-- DATA LINES start --

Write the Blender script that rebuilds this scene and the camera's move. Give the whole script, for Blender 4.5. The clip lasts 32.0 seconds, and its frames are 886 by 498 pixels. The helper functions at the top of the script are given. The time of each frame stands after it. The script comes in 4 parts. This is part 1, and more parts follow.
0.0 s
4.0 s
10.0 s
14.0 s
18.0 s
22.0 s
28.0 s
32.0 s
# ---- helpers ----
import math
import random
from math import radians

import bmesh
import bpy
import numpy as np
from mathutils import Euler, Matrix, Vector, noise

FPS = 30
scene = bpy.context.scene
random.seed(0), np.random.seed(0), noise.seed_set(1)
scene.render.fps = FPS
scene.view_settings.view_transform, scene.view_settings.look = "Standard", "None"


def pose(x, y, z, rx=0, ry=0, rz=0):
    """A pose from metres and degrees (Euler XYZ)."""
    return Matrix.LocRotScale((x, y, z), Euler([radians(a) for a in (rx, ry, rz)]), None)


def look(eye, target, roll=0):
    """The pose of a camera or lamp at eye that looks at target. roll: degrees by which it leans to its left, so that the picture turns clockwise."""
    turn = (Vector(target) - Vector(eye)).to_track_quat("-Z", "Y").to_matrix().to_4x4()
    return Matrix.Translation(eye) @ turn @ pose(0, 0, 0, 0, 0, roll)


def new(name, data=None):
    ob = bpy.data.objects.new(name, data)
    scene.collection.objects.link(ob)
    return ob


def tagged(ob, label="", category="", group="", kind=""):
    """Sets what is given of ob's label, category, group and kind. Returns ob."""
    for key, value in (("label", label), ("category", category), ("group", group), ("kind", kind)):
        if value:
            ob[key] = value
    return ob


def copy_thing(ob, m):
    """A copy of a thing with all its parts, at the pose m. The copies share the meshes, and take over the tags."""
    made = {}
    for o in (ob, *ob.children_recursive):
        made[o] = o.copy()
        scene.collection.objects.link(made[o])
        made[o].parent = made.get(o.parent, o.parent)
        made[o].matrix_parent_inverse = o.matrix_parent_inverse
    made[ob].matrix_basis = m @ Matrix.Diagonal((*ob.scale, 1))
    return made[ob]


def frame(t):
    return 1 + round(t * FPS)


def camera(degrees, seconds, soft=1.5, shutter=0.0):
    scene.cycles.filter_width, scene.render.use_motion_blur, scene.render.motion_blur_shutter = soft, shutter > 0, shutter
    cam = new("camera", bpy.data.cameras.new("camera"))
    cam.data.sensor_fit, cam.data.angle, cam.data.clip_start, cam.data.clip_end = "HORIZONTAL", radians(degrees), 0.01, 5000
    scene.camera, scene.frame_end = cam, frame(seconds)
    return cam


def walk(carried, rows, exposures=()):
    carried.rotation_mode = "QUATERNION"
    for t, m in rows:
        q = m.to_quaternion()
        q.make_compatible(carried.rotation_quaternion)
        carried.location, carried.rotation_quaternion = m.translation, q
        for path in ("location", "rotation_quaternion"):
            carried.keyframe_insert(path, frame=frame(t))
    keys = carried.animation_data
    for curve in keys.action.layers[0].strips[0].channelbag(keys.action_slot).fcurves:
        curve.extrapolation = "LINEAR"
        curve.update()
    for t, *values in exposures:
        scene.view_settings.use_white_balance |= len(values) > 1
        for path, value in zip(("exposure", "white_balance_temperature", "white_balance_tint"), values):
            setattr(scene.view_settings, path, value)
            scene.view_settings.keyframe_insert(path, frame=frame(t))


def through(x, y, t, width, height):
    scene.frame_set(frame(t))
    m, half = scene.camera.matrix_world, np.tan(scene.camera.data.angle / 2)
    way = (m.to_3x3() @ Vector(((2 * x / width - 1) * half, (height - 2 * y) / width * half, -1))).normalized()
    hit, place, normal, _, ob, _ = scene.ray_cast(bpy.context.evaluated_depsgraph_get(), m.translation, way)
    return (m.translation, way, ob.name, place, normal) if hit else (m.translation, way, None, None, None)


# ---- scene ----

-- DATA LINES end --

**SHORT PROBLEM**
Reproduce the complete data exactly as presented above.

**ANSWER TO THIS PROBLEM**
Write the Blender script that rebuilds this scene and the camera's move. Give the whole script, for Blender 4.5. The clip lasts 32.0 seconds, and its frames are 886 by 498 pixels. The helper functions at the top of the script are given. The time of each frame stands after it. The script comes in 4 parts. This is part 1, and more parts follow.
0.0 s
4.0 s
10.0 s
14.0 s
18.0 s
22.0 s
28.0 s
32.0 s
# ---- helpers ----
import math
import random
from math import radians

import bmesh
import bpy
import numpy as np
from mathutils import Euler, Matrix, Vector, noise

FPS = 30
scene = bpy.context.scene
random.seed(0), np.random.seed(0), noise.seed_set(1)
scene.render.fps = FPS
scene.view_settings.view_transform, scene.view_settings.look = "Standard", "None"


def pose(x, y, z, rx=0, ry=0, rz=0):
    """A pose from metres and degrees (Euler XYZ)."""
    return Matrix.LocRotScale((x, y, z), Euler([radians(a) for a in (rx, ry, rz)]), None)


def look(eye, target, roll=0):
    """The pose of a camera or lamp at eye that looks at target. roll: degrees by which it leans to its left, so that the picture turns clockwise."""
    turn = (Vector(target) - Vector(eye)).to_track_quat("-Z", "Y").to_matrix().to_4x4()
    return Matrix.Translation(eye) @ turn @ pose(0, 0, 0, 0, 0, roll)


def new(name, data=None):
    ob = bpy.data.objects.new(name, data)
    scene.collection.objects.link(ob)
    return ob


def tagged(ob, label="", category="", group="", kind=""):
    """Sets what is given of ob's label, category, group and kind. Returns ob."""
    for key, value in (("label", label), ("category", category), ("group", group), ("kind", kind)):
        if value:
            ob[key] = value
    return ob


def copy_thing(ob, m):
    """A copy of a thing with all its parts, at the pose m. The copies share the meshes, and take over the tags."""
    made = {}
    for o in (ob, *ob.children_recursive):
        made[o] = o.copy()
        scene.collection.objects.link(made[o])
        made[o].parent = made.get(o.parent, o.parent)
        made[o].matrix_parent_inverse = o.matrix_parent_inverse
    made[ob].matrix_basis = m @ Matrix.Diagonal((*ob.scale, 1))
    return made[ob]


def frame(t):
    return 1 + round(t * FPS)


def camera(degrees, seconds, soft=1.5, shutter=0.0):
    scene.cycles.filter_width, scene.render.use_motion_blur, scene.render.motion_blur_shutter = soft, shutter > 0, shutter
    cam = new("camera", bpy.data.cameras.new("camera"))
    cam.data.sensor_fit, cam.data.angle, cam.data.clip_start, cam.data.clip_end = "HORIZONTAL", radians(degrees), 0.01, 5000
    scene.camera, scene.frame_end = cam, frame(seconds)
    return cam


def walk(carried, rows, exposures=()):
    carried.rotation_mode = "QUATERNION"
    for t, m in rows:
        q = m.to_quaternion()
        q.make_compatible(carried.rotation_quaternion)
        carried.location, carried.rotation_quaternion = m.translation, q
        for path in ("location", "rotation_quaternion"):
            carried.keyframe_insert(path, frame=frame(t))
    keys = carried.animation_data
    for curve in keys.action.layers[0].strips[0].channelbag(keys.action_slot).fcurves:
        curve.extrapolation = "LINEAR"
        curve.update()
    for t, *values in exposures:
        scene.view_settings.use_white_balance |= len(values) > 1
        for path, value in zip(("exposure", "white_balance_temperature", "white_balance_tint"), values):
            setattr(scene.view_settings, path, value)
            scene.view_settings.keyframe_insert(path, frame=frame(t))


def through(x, y, t, width, height):
    scene.frame_set(frame(t))
    m, half = scene.camera.matrix_world, np.tan(scene.camera.data.angle / 2)
    way = (m.to_3x3() @ Vector(((2 * x / width - 1) * half, (height - 2 * y) / width * half, -1))).normalized()
    hit, place, normal, _, ob, _ = scene.ray_cast(bpy.context.evaluated_depsgraph_get(), m.translation, way)
    return (m.translation, way, ob.name, place, normal) if hit else (m.translation, way, None, None, None)


# ---- scene ----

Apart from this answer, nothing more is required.